The Middle East hosts 283 data centers across 17 countries, according to consulting firm Kearney, highlighting just how much critical AI infrastructure now sits inside a potential conflict zone.

“When you’re attacking data centers, you’re not necessarily attacking core infrastructure in the same way as oil and gas. But you are attacking investor trust,” RIHLA research and advisory CEO Jesse Marks told Investor’s Business Daily. “You’re attacking the next 20 to 30 years of investment and development in the region.”

Iran War: Data Centers As Strategic Targets

Beijing’s ties in the region could reduce the risk to its infrastructure, but Marks said the picture is more complicated.

“On the GCC side, the Iranians are less inclined to hit Chinese infrastructure,” Marks said.

That said, the broader risk to Gulf-based infrastructure remains.

“There’s also been a lot of intentionality on the Iranian side regarding what they’re hitting,” Marks said.

So far, there’s no clear evidence Chinese data centers in the Gulf have been hit.

“I have not seen any evidence of it,” Marks said.

But that does not mean Chinese infrastructure is out of danger entirely, especially on the Iran side.

Marks said Chinese firms are deeply embedded in Iran’s telecom and technology sectors, adding it is more likely that their infrastructure there has been affected by strikes.

Chinese firms still face risk as escalation in the region threatens their infrastructure and future investment, even if they are not the primary targets.

Where AI Investment Goes Next

The concern goes beyond physical damage, as companies may start rethinking whether to build in the UAE at all, potentially shifting future AI investment elsewhere.
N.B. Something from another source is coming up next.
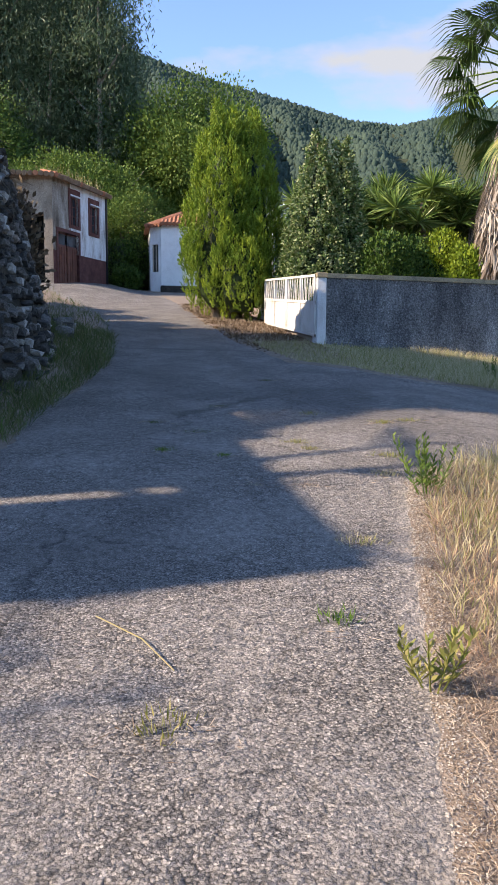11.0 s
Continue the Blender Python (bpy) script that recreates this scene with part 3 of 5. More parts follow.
# upper ruin, an overgrown stub of walling
ruin = thing("overgrown_ruin", "dark crumbling stone ruin overgrown with ivy and dry stems", "ruin", (-1.9, 20, 4.4))
bm = bmesh.new()
NR, NT = 40, 12
prof = []
for i in range(NR + 1):
    y = 18.0 + 7.6 * i / NR
    top = 6.9 - 0.15 * (y - 18) - 1.5 * smooth(23, 25.7, y) + 0.25 * math.sin(y * 2.3)
    ring = []
    for j in range(NT + 1):
        t = j / NT
        ang = math.pi * t
        xx = -2.1 + 0.55 * math.cos(ang) * (0.95 if t < 0.5 else 0.7)
        zz = 3.6 + (top - 3.6) * (math.sin(ang) ** 0.55)
        ring.append(bm.verts.new(Vector((xx, y, zz)) + Vector(noise.noise_vector((xx * 1.6, y * 1.6, zz * 1.6))) * 0.22))
    prof.append(ring)
for a, b in zip(prof, prof[1:]):
    for j in range(NT):
        bm.faces.new((a[j], a[j + 1], b[j + 1], b[j]))
bm.faces.new(prof[0]); bm.faces.new(list(reversed(prof[-1])))
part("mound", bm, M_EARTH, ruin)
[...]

That question matters most in the UAE, which has marketed itself as a stable hub for global business and tech investment. If companies start to doubt that premise, the losses may be harder to measure. The bigger hit could come from capital that never shows up.
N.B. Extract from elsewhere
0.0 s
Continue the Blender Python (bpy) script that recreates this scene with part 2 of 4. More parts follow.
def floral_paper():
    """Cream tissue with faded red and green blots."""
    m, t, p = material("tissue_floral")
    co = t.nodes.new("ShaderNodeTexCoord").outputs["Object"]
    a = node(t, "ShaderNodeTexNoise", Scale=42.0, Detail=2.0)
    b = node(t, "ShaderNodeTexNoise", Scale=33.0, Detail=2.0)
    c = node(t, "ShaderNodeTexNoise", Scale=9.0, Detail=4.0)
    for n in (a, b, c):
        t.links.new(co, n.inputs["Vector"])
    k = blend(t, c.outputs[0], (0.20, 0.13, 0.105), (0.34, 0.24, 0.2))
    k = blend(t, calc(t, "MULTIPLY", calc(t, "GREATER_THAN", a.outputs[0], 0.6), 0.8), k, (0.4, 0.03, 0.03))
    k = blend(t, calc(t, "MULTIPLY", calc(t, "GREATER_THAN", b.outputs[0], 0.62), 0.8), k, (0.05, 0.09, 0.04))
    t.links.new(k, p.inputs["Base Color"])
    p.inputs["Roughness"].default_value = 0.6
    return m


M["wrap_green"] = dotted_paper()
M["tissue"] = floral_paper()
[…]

The Gulf sits at the center of the AI build-out, combining cheap energy, deep pools of capital and a strategic position linking Asia, Europe and Africa. Marks said the conflict is already pushing up costs across the AI supply chain, including key components like semiconductors.

The energy side is already under pressure. Roughly 20% of the world’s oil and liquefied natural gas flows through the Strait of Hormuz, and the conflict has pushed fuel prices higher. For data centers, which depend on stable, low-cost power, that adds another layer of risk that extends far beyond the region.

Long-Term Impact Of Iran War On Gulf’s AI Ambitions

For Chinese companies like Huawei and Alibaba, the Middle East is an increasingly important growth market for AI infrastructure, driven by cheap energy, state-backed capital and demand for sovereign cloud systems.

Alibaba has been expanding its cloud footprint in the Gulf, including through data centers in Dubai and regional partnerships. For Huawei, the stakes are also high, given its long-standing role in regional telecom infrastructure and its push to sell end-to-end AI systems.

The question for investors is whether this conflict represents a temporary disruption or a more permanent shift in how AI infrastructure gets deployed globally.

“Chinese companies are really good at looking at an ecosystem that has been impacted by conflict and saying, ‘How can we help rebuild or gain a foothold here?’” Marks said.

Gulf conflict risk is no longer just a U.S. tech story and is starting to affect where companies build.